Navy Desert Hawk aviators conducted a flawless air insertion of the Marine Fleet Antiterrorism Security Team, known as a Marine FAST, into an Army Patriot Air Defense Site in the area of responsibility, or AOR. This opportunity allowed Navy Pilots the unique training opportunity to land on an Army site in rough terrain as compared to a Naval Vessel.
The FAST Platoon manned with over 50 Marines landed on the Patriot site and were immediately received and integrated into the Patriot air defense site's base defense plan under the commander of C Battery, Capt. Dary Antonetty's, Tactical Control.
The Marines are trained to respond to counterterrorism with the use of small unit tactics and close quarters combat. They were transported by Army tactical vehicles to fighting positions across the site. Once they arrived at their fighting position the Marines received an updated threat brief and were informed of key tasks they were responsible for, while working alongside Cold Steel Force Protection counter parts. The FAST team also provided the Patriot site with an additional quick reaction force that could be rapidly maneuvered anywhere on the site as hostilities arise.
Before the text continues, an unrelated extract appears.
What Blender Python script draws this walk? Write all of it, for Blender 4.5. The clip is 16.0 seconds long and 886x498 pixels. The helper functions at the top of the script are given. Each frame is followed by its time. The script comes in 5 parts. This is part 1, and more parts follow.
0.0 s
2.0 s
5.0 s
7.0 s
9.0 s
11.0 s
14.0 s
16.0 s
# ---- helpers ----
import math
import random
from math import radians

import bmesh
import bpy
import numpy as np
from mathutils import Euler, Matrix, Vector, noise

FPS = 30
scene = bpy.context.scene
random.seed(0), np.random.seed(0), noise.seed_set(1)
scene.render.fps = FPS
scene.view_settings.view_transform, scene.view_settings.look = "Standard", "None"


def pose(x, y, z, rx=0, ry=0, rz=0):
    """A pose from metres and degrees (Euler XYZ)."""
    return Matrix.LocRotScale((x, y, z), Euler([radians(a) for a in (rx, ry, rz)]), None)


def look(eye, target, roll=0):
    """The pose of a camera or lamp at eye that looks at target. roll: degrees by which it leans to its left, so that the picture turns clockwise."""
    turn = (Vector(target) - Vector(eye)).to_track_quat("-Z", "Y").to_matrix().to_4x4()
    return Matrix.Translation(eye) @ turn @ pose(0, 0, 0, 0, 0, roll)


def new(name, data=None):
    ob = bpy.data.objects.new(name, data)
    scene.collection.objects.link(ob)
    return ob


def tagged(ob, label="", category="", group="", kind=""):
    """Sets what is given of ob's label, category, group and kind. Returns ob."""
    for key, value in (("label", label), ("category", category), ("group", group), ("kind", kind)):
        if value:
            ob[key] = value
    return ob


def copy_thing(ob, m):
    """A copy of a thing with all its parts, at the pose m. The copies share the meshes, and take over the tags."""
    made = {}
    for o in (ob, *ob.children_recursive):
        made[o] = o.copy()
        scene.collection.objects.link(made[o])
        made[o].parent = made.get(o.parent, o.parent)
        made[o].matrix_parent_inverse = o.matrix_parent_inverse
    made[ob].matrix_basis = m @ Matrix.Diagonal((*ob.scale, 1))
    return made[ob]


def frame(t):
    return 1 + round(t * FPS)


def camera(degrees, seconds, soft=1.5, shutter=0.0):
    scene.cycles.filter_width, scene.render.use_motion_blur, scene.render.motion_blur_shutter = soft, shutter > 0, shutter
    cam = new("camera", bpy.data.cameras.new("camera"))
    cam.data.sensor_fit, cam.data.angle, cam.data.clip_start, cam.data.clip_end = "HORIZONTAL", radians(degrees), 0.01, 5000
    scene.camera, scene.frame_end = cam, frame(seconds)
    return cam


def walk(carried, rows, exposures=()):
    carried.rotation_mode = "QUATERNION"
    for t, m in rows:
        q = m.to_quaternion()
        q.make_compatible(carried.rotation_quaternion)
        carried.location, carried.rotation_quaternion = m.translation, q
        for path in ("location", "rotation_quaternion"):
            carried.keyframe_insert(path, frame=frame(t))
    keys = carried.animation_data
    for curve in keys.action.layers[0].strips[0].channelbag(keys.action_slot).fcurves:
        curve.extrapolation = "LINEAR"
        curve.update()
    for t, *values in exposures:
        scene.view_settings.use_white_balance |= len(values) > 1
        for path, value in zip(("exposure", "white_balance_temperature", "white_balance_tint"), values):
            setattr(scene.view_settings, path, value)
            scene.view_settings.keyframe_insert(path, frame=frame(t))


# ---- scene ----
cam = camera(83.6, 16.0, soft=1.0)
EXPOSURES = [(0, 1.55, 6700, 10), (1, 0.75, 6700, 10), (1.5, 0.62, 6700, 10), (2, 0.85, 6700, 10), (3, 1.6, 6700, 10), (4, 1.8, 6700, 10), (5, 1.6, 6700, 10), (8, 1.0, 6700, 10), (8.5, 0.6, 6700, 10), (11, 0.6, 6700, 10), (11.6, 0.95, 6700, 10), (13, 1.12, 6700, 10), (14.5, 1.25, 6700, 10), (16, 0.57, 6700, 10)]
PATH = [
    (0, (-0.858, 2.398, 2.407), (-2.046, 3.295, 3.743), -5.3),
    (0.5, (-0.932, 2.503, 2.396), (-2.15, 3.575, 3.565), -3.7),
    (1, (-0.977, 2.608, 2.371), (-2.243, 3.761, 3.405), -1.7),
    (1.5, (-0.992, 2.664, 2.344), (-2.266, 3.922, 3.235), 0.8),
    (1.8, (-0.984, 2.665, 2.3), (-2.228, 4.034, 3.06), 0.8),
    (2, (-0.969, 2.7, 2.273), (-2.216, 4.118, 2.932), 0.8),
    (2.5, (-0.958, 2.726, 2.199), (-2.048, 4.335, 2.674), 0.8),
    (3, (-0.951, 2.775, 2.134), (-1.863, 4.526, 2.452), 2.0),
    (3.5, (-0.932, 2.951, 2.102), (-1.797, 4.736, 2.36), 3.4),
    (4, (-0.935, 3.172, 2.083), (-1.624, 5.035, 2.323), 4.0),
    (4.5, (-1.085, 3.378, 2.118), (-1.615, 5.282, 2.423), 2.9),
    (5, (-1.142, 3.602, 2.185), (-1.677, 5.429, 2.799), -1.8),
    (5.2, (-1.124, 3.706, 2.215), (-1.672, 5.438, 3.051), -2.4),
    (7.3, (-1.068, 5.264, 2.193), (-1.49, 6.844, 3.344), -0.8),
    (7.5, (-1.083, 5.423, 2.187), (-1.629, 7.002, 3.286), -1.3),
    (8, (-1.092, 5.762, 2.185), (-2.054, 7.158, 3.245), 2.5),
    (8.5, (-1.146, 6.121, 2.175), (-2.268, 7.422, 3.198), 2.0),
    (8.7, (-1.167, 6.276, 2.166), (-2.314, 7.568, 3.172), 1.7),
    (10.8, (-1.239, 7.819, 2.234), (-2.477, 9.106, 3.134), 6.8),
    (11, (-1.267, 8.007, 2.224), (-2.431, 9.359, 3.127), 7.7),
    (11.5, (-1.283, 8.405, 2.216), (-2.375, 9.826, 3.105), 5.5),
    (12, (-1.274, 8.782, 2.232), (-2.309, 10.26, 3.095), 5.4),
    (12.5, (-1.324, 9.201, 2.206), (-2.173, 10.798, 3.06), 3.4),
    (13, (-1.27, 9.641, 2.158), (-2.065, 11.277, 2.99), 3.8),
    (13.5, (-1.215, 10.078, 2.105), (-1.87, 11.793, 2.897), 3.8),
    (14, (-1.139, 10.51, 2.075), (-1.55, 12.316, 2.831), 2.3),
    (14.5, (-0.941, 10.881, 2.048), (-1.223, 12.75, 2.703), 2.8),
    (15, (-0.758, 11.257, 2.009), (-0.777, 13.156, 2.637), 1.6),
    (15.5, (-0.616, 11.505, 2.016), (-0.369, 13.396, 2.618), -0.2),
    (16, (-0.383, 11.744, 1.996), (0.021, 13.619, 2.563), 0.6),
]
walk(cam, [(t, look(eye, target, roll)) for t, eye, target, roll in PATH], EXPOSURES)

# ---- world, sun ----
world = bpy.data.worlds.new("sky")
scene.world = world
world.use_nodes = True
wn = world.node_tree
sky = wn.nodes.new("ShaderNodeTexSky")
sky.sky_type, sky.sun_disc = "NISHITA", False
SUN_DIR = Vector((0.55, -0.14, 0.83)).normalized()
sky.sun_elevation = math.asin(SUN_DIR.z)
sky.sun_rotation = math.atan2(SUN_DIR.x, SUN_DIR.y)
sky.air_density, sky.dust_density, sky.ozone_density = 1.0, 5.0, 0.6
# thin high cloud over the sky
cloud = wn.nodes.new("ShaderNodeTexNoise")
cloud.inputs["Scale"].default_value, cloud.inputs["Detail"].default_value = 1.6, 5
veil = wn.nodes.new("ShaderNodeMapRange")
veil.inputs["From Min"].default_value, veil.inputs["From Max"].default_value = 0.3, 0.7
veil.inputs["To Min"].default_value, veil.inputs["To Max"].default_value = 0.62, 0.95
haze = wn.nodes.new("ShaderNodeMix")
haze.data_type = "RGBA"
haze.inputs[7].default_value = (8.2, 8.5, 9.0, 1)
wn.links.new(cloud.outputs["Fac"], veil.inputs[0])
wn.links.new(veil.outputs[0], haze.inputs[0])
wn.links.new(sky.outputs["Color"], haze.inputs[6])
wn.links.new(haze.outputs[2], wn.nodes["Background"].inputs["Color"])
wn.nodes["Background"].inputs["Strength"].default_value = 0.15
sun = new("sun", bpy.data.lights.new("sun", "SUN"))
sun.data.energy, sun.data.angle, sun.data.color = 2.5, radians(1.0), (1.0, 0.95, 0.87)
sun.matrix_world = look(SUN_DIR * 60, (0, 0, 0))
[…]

Cold Steel Soldiers and Leaders know the importance of a rapid integration of other defense assets into their base defense plan. This training exercise was the first of its kind in the AOR and multiple rehearsals and communications tests were conducted to ensure that the different military forms of communication could be configured to work together. Future exercises are already in the works with the intent to build upon the lessons learned during the exercise, further expanding the joint capability and cooperation needed for this kind of operational environment.
"The intent behind this exercise is to establish a clear 'way ahead' for the establishment of a Joint Emergency Action Plan that will be withstanding of time and unit turnover," said Capt. Antonetty, with regard to future planning.
After the exercise was completed all forces gathered for an after action review in order to identify things that went well and to identify areas of improvement for future operations. Marines, Sailors and Soldiers then gathered together for a meet and greet to share experiences and converse about a job well done.